In recent years, schools nationwide have seen teacher shortages as well as teachers who have decided to leave the profession.
A survey conducted by the California Teachers Association (CTA) of more than 4,600 current teachers, found that four out of every 10 teachers surveyed have considered leaving the profession, and 20 percent said that they will probably or definitely leave the profession within the next three years due to issues such as low salaries, poor student behavior, or heavy workloads.
“Over 88 percent of teachers identified better pay as the top priority [that] state and local officials should prioritize in order to improve teacher retention,” CTA said. “Followed by smaller class sizes, stronger discipline policies for students who behave disruptively, better staffing, and a more manageable workload.”
The effects of the teacher shortage can also be seen within the Santa Barbara Unified School District.
“Right now, the main way that the teacher shortage in Santa Barbara has impacted … our master schedule, is in two departments,” said Melissa Ewart, the Assistant Principal of Student Outcomes at Dos Pueblos. “I would say world language is greatly impacted … We are having a hard time … finding Spanish teachers to teach our students, and that’s not just at DP, that’s across the whole city.”
With the teacher shortage, some teachers do not have a prep period and are teaching all four periods— which is called “four thirds.” Spanish teachers are among others that are teaching “four thirds.”
“I’m not the only Spanish teacher teaching four thirds, which means I don’t have a prep, [so] I’m teaching all four periods,” said Marcelo Cruz, a Spanish teacher at DP. “And that just takes away a lot of time from prepping, from grading, answering emails, making phone calls … [teaching] the class is not the hard part.”
With the cost of living in Santa Barbara, some teachers cannot live in the city and have to commute to work.
“The biggest thing for our community is getting a fair wage, [and] being paid a competitive salary, in order to live in this area,” said Tiffany Yeh, a math teacher at DP. “ I have a lot of friends who don’t live in Santa Barbara, and then they teach here so they spend a lot of time commuting back and forth.”
Along with the cost of living in Santa Barbara, the salaries that teachers are offered by SBUnified are lower than the surrounding districts.
“There are no candidates, there are no people waiting in line to be interviewed for the position,” Cruz said. “The position is there, the district has posted it.

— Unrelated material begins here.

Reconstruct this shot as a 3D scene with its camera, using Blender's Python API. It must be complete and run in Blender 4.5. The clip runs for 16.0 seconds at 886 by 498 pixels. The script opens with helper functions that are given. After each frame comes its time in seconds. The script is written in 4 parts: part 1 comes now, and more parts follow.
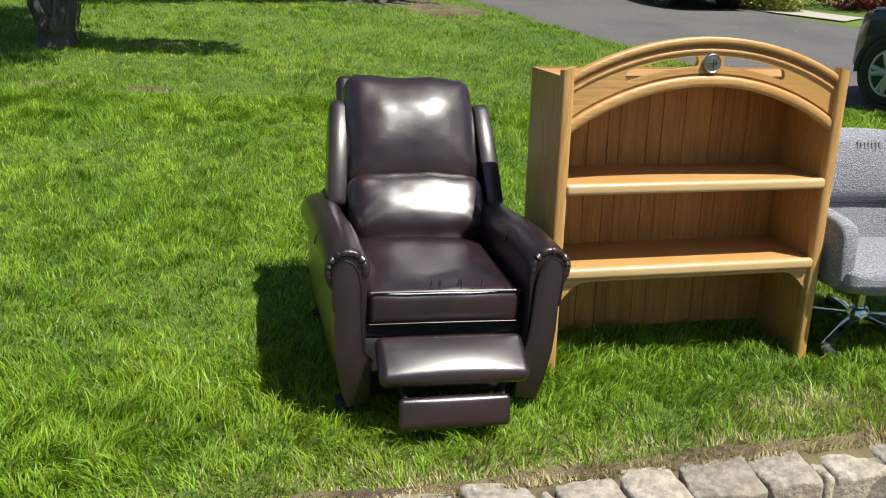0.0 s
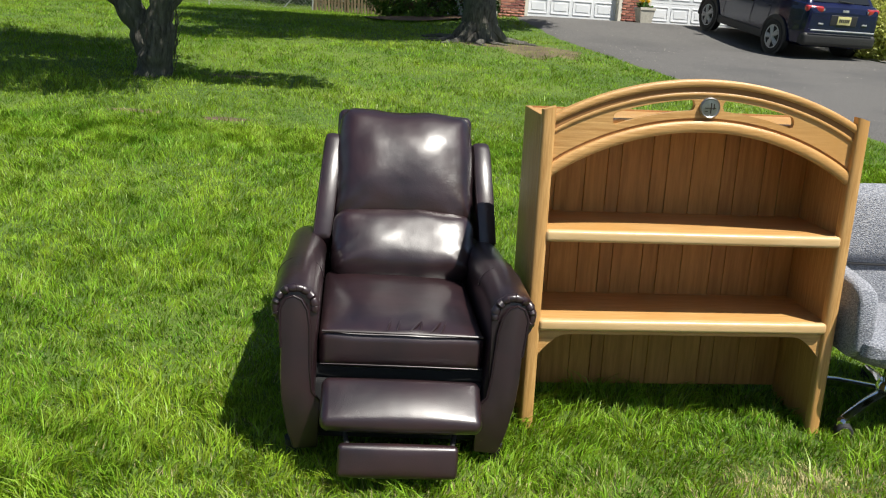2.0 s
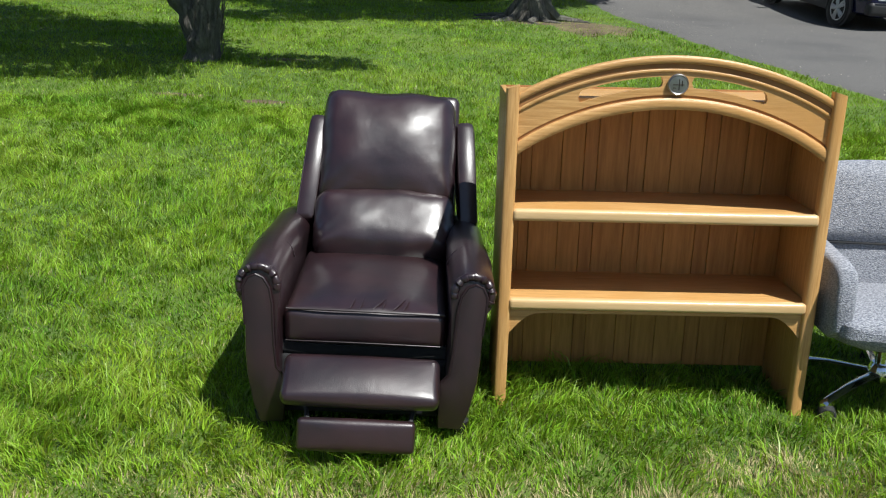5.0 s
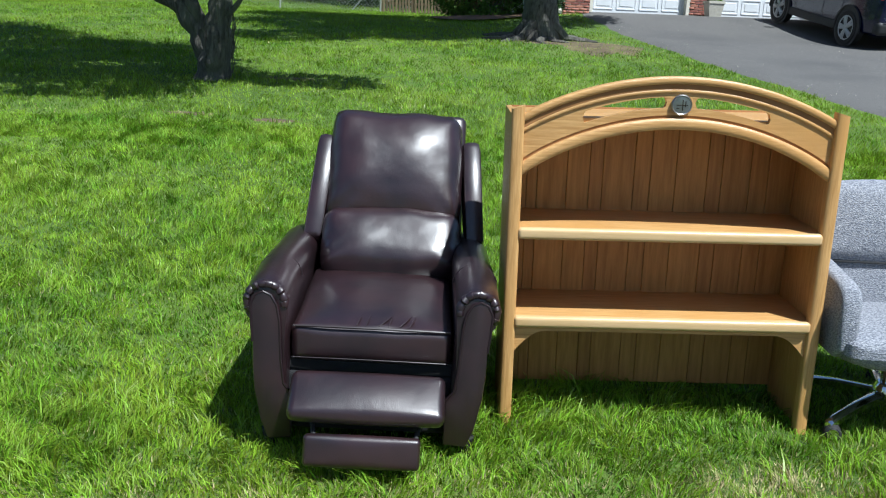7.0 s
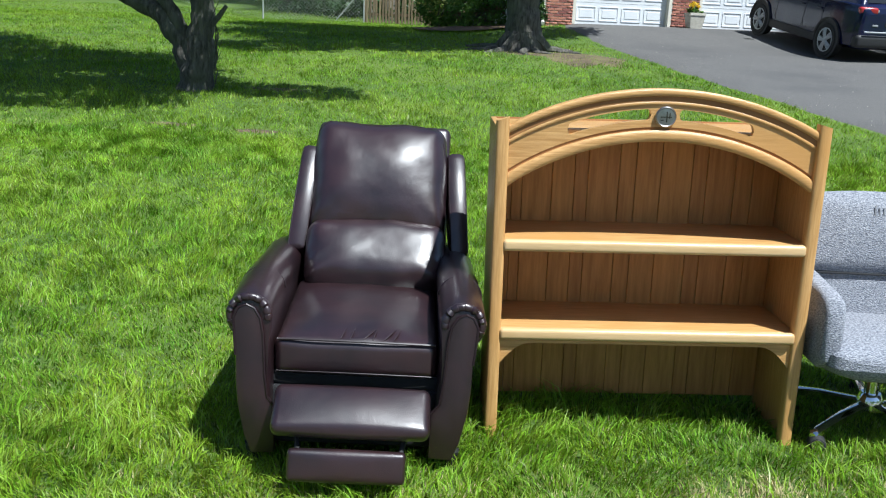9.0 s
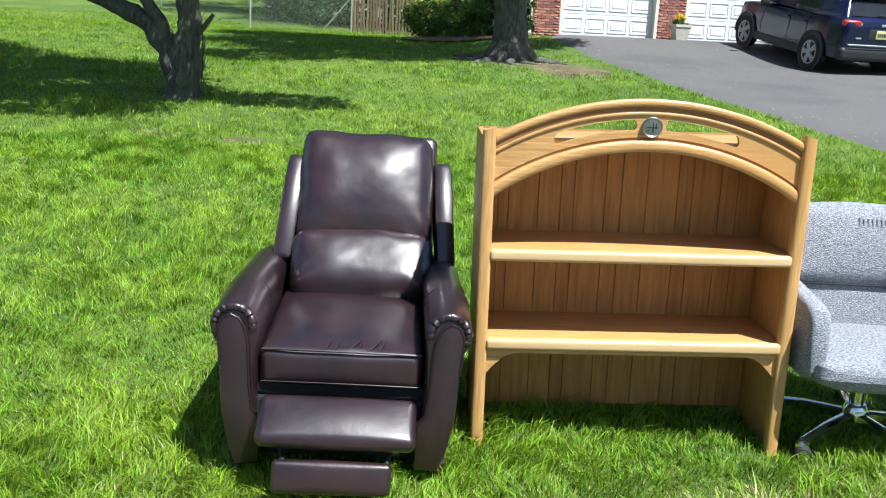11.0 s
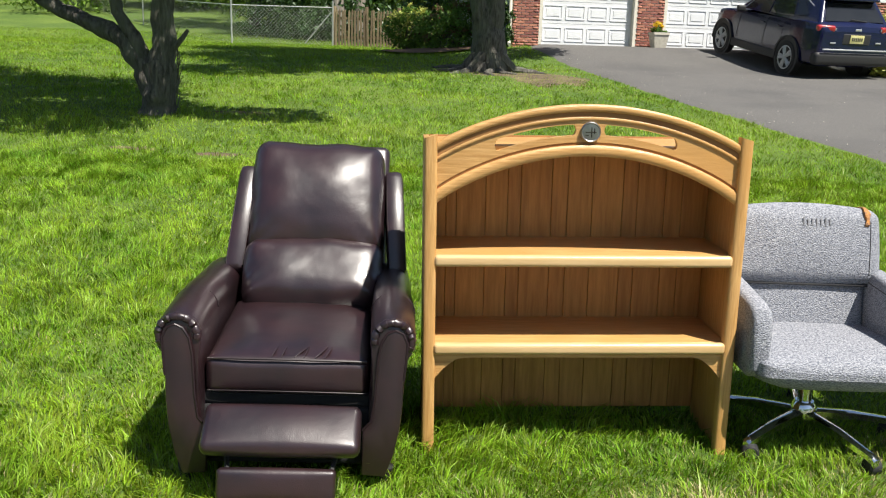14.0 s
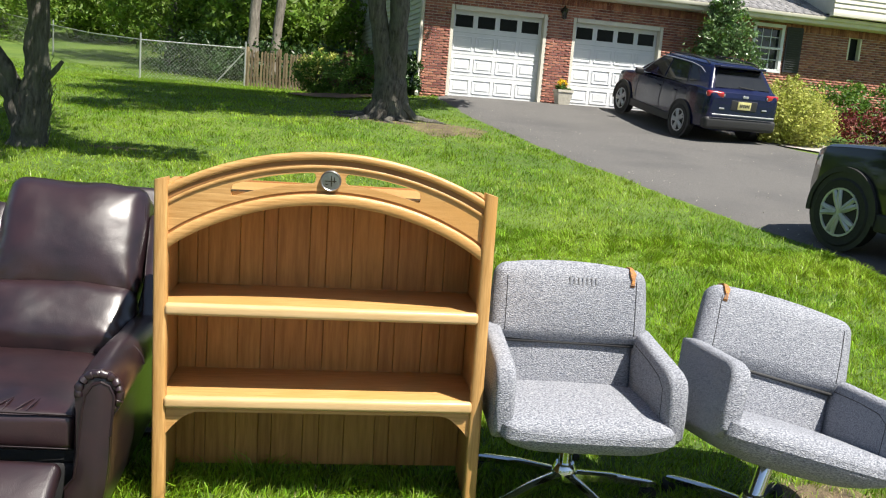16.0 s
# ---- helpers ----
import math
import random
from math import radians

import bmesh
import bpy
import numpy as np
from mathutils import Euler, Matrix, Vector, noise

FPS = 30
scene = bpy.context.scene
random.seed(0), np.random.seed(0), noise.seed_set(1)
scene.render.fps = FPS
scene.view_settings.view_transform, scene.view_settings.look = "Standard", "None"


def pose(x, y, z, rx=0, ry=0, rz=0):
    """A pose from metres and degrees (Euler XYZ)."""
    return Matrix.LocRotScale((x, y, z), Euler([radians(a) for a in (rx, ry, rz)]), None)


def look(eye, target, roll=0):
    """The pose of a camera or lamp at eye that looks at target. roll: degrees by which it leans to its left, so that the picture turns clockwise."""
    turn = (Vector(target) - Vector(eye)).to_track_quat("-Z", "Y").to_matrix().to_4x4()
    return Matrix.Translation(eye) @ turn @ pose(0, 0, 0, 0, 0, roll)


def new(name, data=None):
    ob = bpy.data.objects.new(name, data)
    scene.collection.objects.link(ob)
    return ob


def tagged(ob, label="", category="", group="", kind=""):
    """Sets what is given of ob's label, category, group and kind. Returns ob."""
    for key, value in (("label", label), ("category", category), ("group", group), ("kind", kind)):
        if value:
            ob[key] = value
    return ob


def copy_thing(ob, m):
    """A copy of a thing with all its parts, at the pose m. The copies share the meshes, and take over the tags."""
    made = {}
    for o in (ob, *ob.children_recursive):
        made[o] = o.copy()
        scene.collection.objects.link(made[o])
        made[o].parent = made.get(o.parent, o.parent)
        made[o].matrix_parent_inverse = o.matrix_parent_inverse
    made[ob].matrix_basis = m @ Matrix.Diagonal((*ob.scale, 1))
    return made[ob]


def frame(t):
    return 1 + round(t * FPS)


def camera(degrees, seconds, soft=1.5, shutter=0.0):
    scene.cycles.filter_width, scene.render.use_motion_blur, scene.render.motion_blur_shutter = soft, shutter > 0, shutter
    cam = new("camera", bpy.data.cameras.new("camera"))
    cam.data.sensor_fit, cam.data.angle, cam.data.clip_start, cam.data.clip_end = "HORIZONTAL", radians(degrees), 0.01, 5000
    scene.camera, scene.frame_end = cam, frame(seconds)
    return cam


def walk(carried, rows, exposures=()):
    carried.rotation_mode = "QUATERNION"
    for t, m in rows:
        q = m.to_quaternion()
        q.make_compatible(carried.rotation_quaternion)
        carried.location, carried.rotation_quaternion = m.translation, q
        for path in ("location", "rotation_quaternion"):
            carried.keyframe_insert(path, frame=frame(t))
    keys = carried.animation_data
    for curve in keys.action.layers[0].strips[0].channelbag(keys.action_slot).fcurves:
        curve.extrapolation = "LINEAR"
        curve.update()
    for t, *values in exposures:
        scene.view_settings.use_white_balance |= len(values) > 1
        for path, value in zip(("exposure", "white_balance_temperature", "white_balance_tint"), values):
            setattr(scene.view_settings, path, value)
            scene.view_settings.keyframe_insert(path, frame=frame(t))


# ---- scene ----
cam = camera(53.8, 16.0, soft=1.15)
PATH = [
    (0, (0.293, 0.087, 1.348), (0.561, 1.982, 0.77), 2.4),
    (0.5, (0.448, 0.098, 1.344), (0.666, 1.999, 0.763), 4.5),
    (1, (0.611, 0.073, 1.342), (0.728, 1.998, 0.812), 3.8),
    (1.5, (0.676, 0.113, 1.335), (0.75, 2.051, 0.845), 3.6),
    (2, (0.757, 0.172, 1.344), (0.775, 2.107, 0.84), 3.6),
    (2.5, (0.822, 0.221, 1.349), (0.783, 2.15, 0.822), 3.4),
    (3, (0.857, 0.226, 1.339), (0.772, 2.148, 0.794), 2.4),
    (3.5, (0.93, 0.2, 1.346), (0.808, 2.116, 0.784), 1.7),
    (4, (1.005, 0.18, 1.358), (0.885, 2.096, 0.799), 2.1),
    (6.3, (1.107, 0.132, 1.371), (0.952, 2.055, 0.841), 2.4),
    (6.5, (1.105, 0.13, 1.374), (0.95, 2.055, 0.854), 2.4),
    (7, (1.098, 0.128, 1.373), (0.939, 2.054, 0.857), 2.3),
    (7.5, (1.094, 0.138, 1.372), (0.963, 2.07, 0.874), 2.5),
    (8, (1.093, 0.141, 1.374), (0.981, 2.075, 0.877), 2.5),
    (10.3, (1.092, 0.145, 1.375), (0.953, 2.082, 0.896), 2.4),
    (10.5, (1.094, 0.146, 1.374), (0.965, 2.084, 0.897), 2.5),
    (11, (1.093, 0.152, 1.373), (0.999, 2.094, 0.904), 2.8),
    (11.5, (1.089, 0.152, 1.373), (0.982, 2.095, 0.909), 2.8),
    (12, (1.091, 0.152, 1.374), (1.002, 2.097, 0.916), 2.9),
    (12.5, (1.089, 0.151, 1.373), (1.008, 2.097, 0.92), 3.1),
    (13, (1.093, 0.149, 1.375), (0.992, 2.094, 0.923), 3.0),
    (13.5, (1.134, 0.138, 1.376), (1.01, 2.083, 0.927), 2.2),
    (14, (1.244, 0.124, 1.371), (1.171, 2.073, 0.928), 1.8),
    (14.3, (1.353, 0.152, 1.368), (1.448, 2.105, 0.952), 1.6),
    (14.5, (1.412, 0.183, 1.367), (1.57, 2.129, 0.936), 3.6),
    (15, (1.556, 0.232, 1.384), (1.715, 2.187, 0.995), 3.6),
    (15.5, (1.689, 0.245, 1.384), (1.815, 2.207, 1.014), 3.8),
    (16, (1.846, 0.226, 1.399), (1.937, 2.197, 1.07), 4.7),
]
EXPOSURES = [(0.0, 0.54, 6450, 8), (2.3, 0.58, 6450, 8), (3.0, 0.79, 6350, 8), (3.6, 0.63, 6350, 8), (4.0, 0.46, 6350, 8), (6.5, 0.55, 5550, 5), (8.0, 0.66, 5550, 5), (10.5, 0.9, 5750, 6), (11.3, 1.06, 5900, 7), (12.0, 1.04, 6500, 9), (13.5, 0.79, 6550, 9), (14.1, 0.81, 6550, 9), (14.7, 0.91, 6550, 9), (16.0, 0.95, 6550, 9)]
walk(cam, [(t, look(eye, target, roll)) for t, eye, target, roll in PATH], EXPOSURES)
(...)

Anybody who’s looking for a Spanish position, I’m sure has seen it. I think in the end, it comes down to affording to live here [and] the salary that the district would offer … and they would obviously compare us to other districts, other cities, other, maybe even other states, and most people are probably going to find that this is not the place to start because … it would take a lot of their salary to live comfortably here.”
The teacher shortage also affects the class sizes, causing them to be larger. Teachers in SBUnified cannot have more than 35 students per class and no more than 90 students in a semester, but right now they are operating at maximum capacity.
“When [you] have more students in the classroom, your students aren’t getting all the attention that … [they] need to be successful, because we have to cram everyone into a room,” Yeh said.
Salaries have been under negotiation between Santa Barbara Teachers Union (SBTA) and the SBUnified district. There have also been student-led walkouts, in which the students displayed their support for the teachers in the negotiations.
“We don’t get paid very much in this district in comparison to surrounding districts, and in other places in general in the state of California,” Yeh said. “We … have just declining enrollment across the district in general. I think that a lot of teachers are having a hard time teaching and so they’re choosing other careers.”